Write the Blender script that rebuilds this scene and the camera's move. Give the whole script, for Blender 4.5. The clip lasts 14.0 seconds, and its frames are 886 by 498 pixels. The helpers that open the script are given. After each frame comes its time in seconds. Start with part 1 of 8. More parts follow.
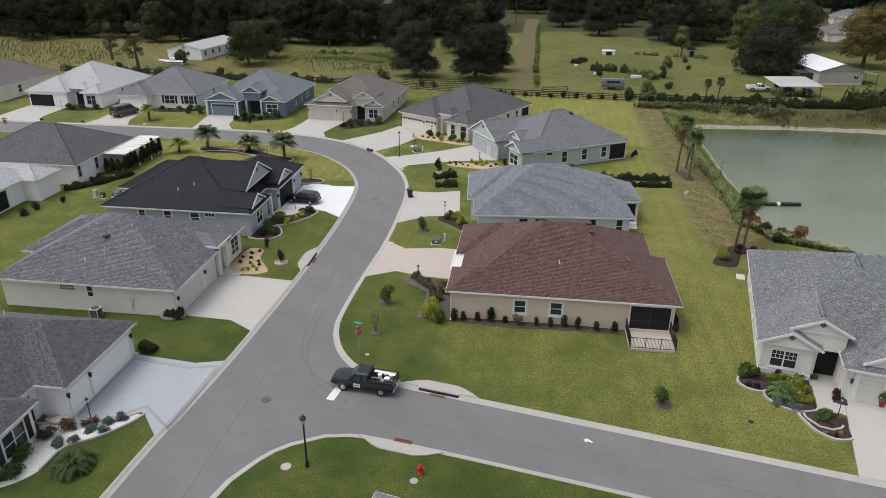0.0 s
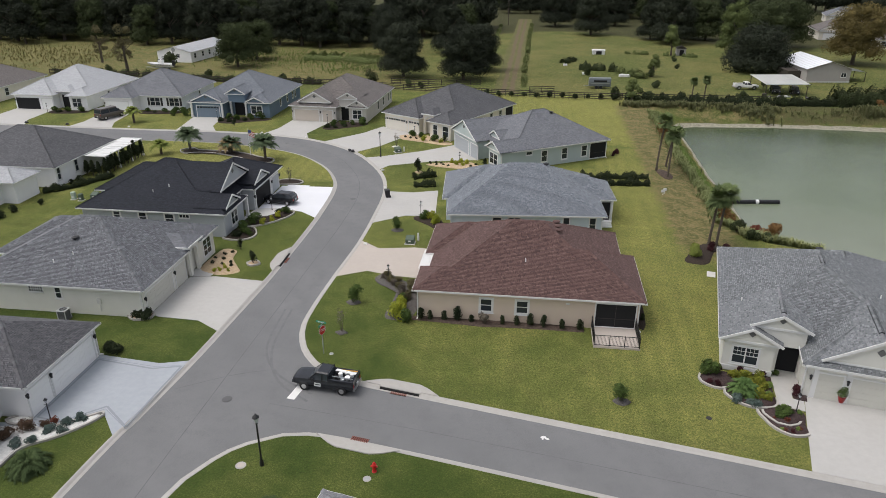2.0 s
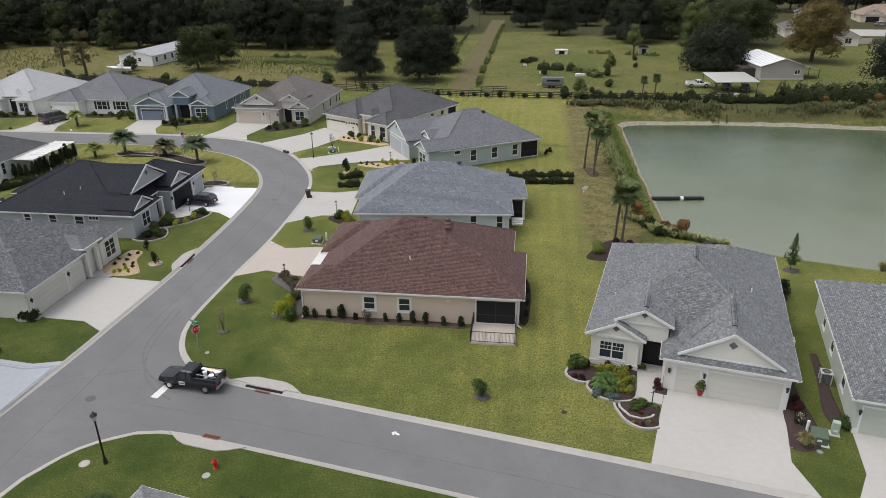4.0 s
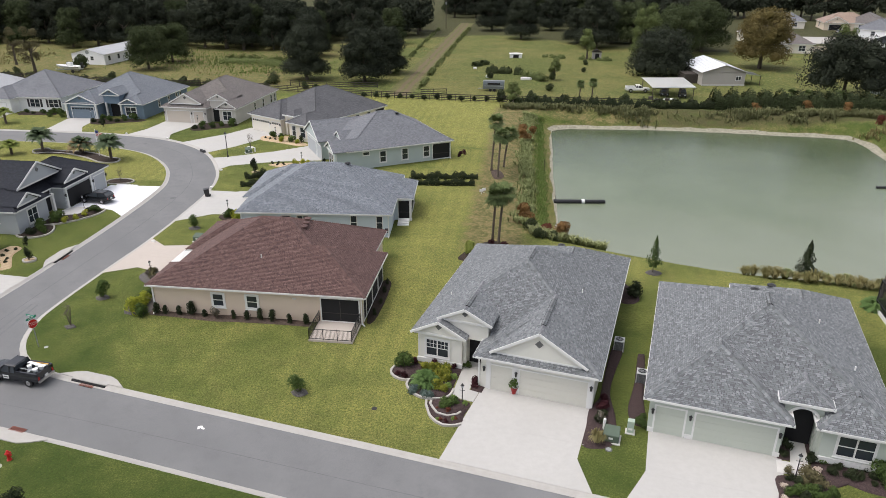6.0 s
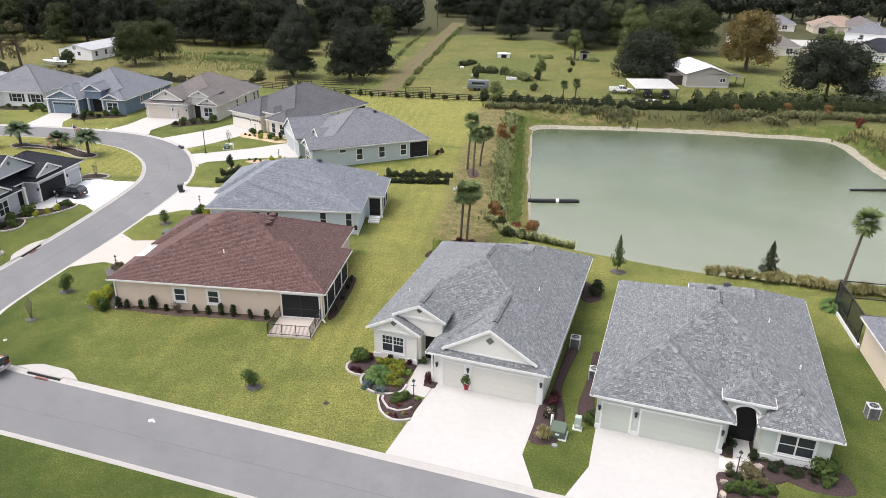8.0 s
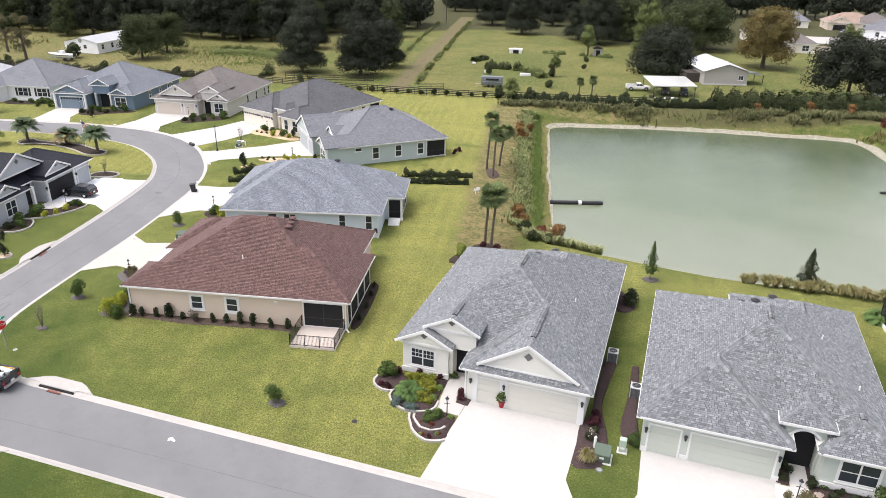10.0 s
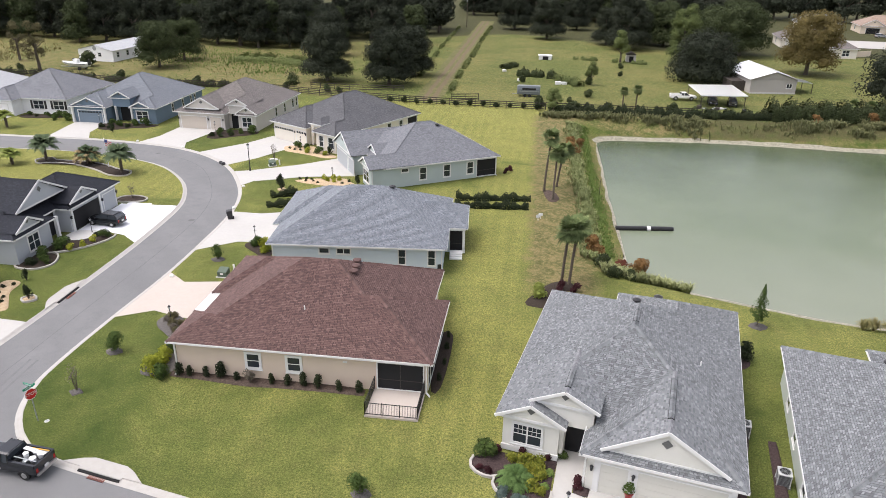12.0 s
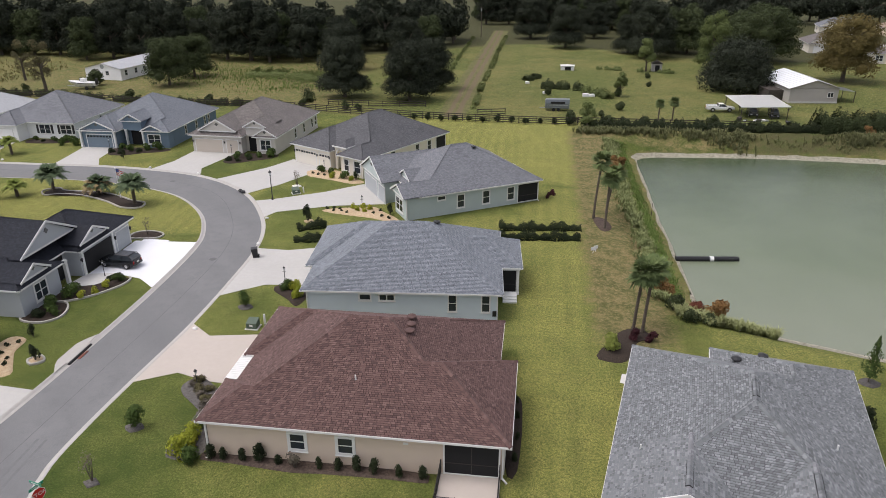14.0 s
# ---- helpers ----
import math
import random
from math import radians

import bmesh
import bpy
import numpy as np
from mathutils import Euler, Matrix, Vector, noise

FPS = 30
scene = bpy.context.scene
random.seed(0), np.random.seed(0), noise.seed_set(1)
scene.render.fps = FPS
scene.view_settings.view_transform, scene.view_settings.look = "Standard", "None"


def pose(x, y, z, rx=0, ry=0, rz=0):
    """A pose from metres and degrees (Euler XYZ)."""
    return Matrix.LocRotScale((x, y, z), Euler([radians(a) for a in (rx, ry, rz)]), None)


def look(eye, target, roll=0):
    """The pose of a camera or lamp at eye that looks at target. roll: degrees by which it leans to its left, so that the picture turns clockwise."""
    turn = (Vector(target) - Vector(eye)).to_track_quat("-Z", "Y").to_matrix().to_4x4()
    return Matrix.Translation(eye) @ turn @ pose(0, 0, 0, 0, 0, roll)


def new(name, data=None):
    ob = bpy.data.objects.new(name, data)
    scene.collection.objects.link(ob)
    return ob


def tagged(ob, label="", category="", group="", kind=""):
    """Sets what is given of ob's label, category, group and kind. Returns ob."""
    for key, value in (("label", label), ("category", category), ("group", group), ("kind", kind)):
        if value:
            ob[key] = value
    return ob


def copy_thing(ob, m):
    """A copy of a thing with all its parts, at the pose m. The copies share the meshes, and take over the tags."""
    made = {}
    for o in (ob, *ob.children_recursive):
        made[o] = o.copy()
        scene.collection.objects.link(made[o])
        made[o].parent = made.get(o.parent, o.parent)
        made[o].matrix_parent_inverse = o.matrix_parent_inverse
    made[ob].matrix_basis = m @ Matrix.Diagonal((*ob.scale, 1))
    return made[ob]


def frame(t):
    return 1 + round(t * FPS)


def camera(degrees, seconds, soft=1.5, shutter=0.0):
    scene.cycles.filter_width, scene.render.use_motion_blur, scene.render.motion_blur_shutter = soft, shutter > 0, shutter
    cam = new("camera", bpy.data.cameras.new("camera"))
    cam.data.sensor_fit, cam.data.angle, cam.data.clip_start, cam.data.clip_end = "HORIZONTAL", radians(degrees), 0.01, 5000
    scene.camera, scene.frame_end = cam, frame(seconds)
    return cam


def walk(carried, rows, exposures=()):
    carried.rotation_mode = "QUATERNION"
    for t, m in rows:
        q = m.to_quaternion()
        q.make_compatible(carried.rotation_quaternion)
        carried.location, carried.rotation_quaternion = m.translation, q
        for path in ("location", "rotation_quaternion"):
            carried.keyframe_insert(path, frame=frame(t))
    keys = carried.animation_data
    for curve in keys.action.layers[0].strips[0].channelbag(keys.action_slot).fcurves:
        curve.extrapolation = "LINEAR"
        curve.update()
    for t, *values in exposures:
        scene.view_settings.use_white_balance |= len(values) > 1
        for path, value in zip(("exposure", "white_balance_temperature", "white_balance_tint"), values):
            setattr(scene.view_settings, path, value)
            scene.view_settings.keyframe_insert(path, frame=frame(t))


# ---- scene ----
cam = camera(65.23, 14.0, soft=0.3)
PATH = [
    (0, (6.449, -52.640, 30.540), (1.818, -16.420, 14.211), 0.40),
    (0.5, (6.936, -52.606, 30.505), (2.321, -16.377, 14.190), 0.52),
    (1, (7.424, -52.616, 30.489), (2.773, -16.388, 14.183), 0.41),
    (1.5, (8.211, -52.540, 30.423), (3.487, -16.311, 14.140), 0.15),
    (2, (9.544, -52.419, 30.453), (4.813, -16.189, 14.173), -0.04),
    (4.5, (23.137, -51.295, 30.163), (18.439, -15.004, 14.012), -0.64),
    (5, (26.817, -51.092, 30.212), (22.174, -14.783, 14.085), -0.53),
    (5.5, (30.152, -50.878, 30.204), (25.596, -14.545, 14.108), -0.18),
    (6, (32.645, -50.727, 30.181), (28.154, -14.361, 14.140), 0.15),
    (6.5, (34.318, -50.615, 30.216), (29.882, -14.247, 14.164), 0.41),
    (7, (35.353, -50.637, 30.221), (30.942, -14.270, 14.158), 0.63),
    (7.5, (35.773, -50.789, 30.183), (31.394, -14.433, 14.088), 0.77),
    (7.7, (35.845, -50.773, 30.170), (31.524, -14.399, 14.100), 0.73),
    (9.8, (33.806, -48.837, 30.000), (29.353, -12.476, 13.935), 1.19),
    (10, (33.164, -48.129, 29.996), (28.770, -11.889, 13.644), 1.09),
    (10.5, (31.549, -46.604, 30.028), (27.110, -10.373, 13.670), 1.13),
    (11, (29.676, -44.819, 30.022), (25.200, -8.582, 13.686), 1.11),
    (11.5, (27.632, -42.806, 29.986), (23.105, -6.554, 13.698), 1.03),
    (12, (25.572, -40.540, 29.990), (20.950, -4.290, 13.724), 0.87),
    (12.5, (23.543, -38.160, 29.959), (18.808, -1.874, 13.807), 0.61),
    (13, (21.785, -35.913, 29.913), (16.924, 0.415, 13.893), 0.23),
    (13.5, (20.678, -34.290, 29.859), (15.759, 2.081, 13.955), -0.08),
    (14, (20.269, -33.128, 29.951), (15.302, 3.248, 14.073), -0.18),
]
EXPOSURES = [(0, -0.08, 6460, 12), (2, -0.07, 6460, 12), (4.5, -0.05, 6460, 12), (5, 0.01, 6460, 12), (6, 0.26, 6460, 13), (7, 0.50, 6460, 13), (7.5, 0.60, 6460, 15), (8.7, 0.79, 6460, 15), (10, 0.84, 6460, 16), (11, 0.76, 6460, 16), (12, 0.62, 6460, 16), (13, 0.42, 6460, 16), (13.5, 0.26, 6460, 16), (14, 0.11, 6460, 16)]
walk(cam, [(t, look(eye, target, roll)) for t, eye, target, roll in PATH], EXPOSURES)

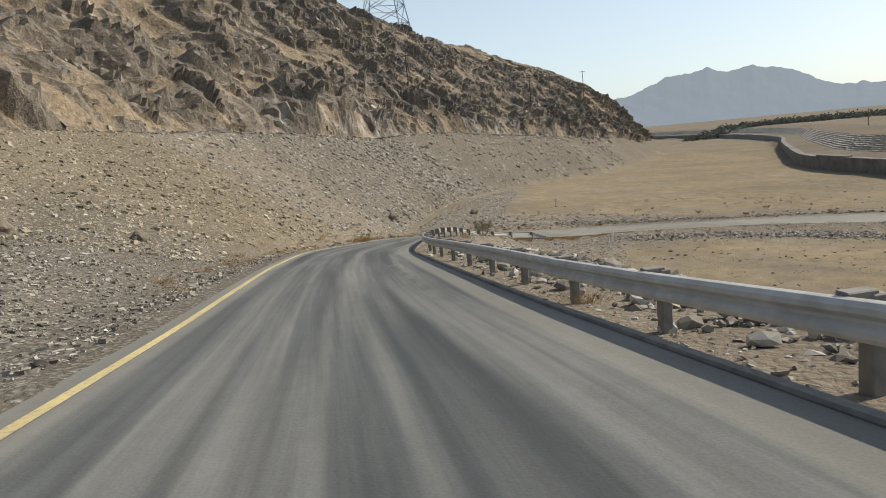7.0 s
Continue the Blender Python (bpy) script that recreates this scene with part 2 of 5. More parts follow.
+++
# Written request
Begin at the top of the material above and output each line exactly, stopping after the line that holds "scene = bpy.context.scene". Leave out pictures.

# Answer for the task
Write the Blender script that rebuilds this scene and the camera's move. Give the whole script, for Blender 4.5. The clip lasts 14.0 seconds, and its frames are 886 by 498 pixels. The helpers that open the script are given. After each frame comes its time in seconds. Start with part 1 of 8. More parts follow.
0.0 s
2.0 s
4.0 s
6.0 s
8.0 s
10.0 s
12.0 s
14.0 s
# ---- helpers ----
import math
import random
from math import radians

import bmesh
import bpy
import numpy as np
from mathutils import Euler, Matrix, Vector, noise

FPS = 30
scene = bpy.context.scene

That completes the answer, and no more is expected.